Fortunately, this time through I’d erased my debit card number from Yahoo Wallet. (I had to use it to renew my Flickr a couple months ago, but I remembered to erase it again afterwards.) Not having anything to charge, they instead sent me a “Past-Due Payment Notice” demanding $35. For the domain I transferred last year!
(For those who don’t feel like clicking the link, the last time this happened they just charged me without warning, and I had to contest it on PayPal to get the money back – because, since I don’t actually have an account with Yahoo Small Business, Yahoo Small Business customer service won’t talk to me.)

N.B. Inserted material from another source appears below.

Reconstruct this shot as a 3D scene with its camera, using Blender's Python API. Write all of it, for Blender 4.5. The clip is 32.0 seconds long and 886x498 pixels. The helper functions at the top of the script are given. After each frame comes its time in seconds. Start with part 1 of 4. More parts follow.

To summarize Yahoo’s domain registration behavior thus far:
1) Yahoo offers a “private registration” option, which allows you to keep your real name and mailing address out of the WHOIS database. It is impossible to transfer one of these private domains to another registrar. Ever. (See my post from last year, or this guy’s post from 2007.)
To effect a transfer, you have to downgrade the domain to a non-private one, thus revealing your personal information. This means that if, for any reason, you’re in a position in which you can’t allow your real name and address to become public – say: you’re being stalked, you’ve expressed certain uncomplimentary ideas about your employer on your blog, you’re a Venezuelan political dissident, you’re an oil industry whistle blower, you’ve converted to Islam or Linux or come to some conclusions about your sexual orientation and your grandmother is an Old Regular Baptist Microsoft project manager who’s waiting in line for a heart transplant – you can’t leave Yahoo for another registrar.
2) According to this blogger, Yahoo will also expose your real name and address if you allow your domain registration to expire.
So, if for some reason you can’t allow your real name into WHOIS, you also can’t cancel a privately registered Yahoo domain.